▶ **The task**: All the data below goes into the copy word for word, but the pictures don't.

※ ※ ※

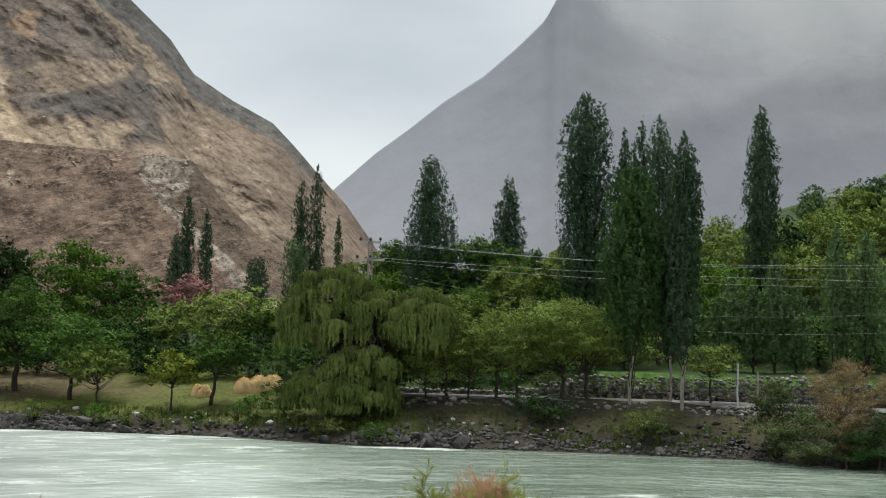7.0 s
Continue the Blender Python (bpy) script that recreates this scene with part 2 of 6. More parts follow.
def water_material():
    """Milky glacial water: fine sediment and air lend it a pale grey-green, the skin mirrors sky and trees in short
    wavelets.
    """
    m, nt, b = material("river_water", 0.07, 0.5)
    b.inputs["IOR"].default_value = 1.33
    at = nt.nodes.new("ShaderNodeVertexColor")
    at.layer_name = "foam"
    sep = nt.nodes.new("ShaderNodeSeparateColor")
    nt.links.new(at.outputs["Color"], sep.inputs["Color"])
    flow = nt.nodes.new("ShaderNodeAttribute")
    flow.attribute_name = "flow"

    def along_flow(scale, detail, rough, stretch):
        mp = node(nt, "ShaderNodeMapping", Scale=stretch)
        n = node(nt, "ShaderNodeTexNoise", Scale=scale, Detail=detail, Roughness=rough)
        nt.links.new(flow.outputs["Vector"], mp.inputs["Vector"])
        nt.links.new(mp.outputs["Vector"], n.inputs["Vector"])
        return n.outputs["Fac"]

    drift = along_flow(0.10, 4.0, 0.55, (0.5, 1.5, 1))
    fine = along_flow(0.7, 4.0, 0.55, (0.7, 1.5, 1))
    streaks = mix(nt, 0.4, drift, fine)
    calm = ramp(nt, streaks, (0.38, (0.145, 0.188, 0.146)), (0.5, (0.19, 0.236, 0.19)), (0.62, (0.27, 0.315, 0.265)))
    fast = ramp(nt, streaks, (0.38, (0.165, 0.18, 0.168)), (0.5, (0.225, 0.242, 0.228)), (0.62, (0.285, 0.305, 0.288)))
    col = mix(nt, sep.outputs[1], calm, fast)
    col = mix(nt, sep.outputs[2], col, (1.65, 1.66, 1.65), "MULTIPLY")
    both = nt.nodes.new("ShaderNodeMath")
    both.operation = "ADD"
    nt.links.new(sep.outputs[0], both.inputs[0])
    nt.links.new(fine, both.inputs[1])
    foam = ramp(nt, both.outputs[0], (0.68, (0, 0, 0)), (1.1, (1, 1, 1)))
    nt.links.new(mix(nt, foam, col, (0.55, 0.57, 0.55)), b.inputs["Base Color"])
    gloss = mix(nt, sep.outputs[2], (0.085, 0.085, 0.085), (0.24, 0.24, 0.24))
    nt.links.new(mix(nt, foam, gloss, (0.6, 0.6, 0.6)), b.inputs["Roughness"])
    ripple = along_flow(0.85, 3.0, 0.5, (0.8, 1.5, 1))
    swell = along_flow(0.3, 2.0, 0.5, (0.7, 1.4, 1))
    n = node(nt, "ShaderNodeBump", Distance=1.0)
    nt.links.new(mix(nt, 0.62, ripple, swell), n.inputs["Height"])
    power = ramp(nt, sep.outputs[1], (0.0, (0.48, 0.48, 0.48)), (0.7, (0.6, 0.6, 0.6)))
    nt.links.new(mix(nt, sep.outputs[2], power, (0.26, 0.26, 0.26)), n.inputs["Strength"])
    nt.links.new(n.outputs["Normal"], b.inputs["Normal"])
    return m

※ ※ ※

▶ **Solution for this task**:
7.0 s
Continue the Blender Python (bpy) script that recreates this scene with part 2 of 6. More parts follow.
def water_material():
    """Milky glacial water: fine sediment and air lend it a pale grey-green, the skin mirrors sky and trees in short
    wavelets.
    """
    m, nt, b = material("river_water", 0.07, 0.5)
    b.inputs["IOR"].default_value = 1.33
    at = nt.nodes.new("ShaderNodeVertexColor")
    at.layer_name = "foam"
    sep = nt.nodes.new("ShaderNodeSeparateColor")
    nt.links.new(at.outputs["Color"], sep.inputs["Color"])
    flow = nt.nodes.new("ShaderNodeAttribute")
    flow.attribute_name = "flow"

    def along_flow(scale, detail, rough, stretch):
        mp = node(nt, "ShaderNodeMapping", Scale=stretch)
        n = node(nt, "ShaderNodeTexNoise", Scale=scale, Detail=detail, Roughness=rough)
        nt.links.new(flow.outputs["Vector"], mp.inputs["Vector"])
        nt.links.new(mp.outputs["Vector"], n.inputs["Vector"])
        return n.outputs["Fac"]

    drift = along_flow(0.10, 4.0, 0.55, (0.5, 1.5, 1))
    fine = along_flow(0.7, 4.0, 0.55, (0.7, 1.5, 1))
    streaks = mix(nt, 0.4, drift, fine)
    calm = ramp(nt, streaks, (0.38, (0.145, 0.188, 0.146)), (0.5, (0.19, 0.236, 0.19)), (0.62, (0.27, 0.315, 0.265)))
    fast = ramp(nt, streaks, (0.38, (0.165, 0.18, 0.168)), (0.5, (0.225, 0.242, 0.228)), (0.62, (0.285, 0.305, 0.288)))
    col = mix(nt, sep.outputs[1], calm, fast)
    col = mix(nt, sep.outputs[2], col, (1.65, 1.66, 1.65), "MULTIPLY")
    both = nt.nodes.new("ShaderNodeMath")
    both.operation = "ADD"
    nt.links.new(sep.outputs[0], both.inputs[0])
    nt.links.new(fine, both.inputs[1])
    foam = ramp(nt, both.outputs[0], (0.68, (0, 0, 0)), (1.1, (1, 1, 1)))
    nt.links.new(mix(nt, foam, col, (0.55, 0.57, 0.55)), b.inputs["Base Color"])
    gloss = mix(nt, sep.outputs[2], (0.085, 0.085, 0.085), (0.24, 0.24, 0.24))
    nt.links.new(mix(nt, foam, gloss, (0.6, 0.6, 0.6)), b.inputs["Roughness"])
    ripple = along_flow(0.85, 3.0, 0.5, (0.8, 1.5, 1))
    swell = along_flow(0.3, 2.0, 0.5, (0.7, 1.4, 1))
    n = node(nt, "ShaderNodeBump", Distance=1.0)
    nt.links.new(mix(nt, 0.62, ripple, swell), n.inputs["Height"])
    power = ramp(nt, sep.outputs[1], (0.0, (0.48, 0.48, 0.48)), (0.7, (0.6, 0.6, 0.6)))
    nt.links.new(mix(nt, sep.outputs[2], power, (0.26, 0.26, 0.26)), n.inputs["Strength"])
    nt.links.new(n.outputs["Normal"], b.inputs["Normal"])
    return m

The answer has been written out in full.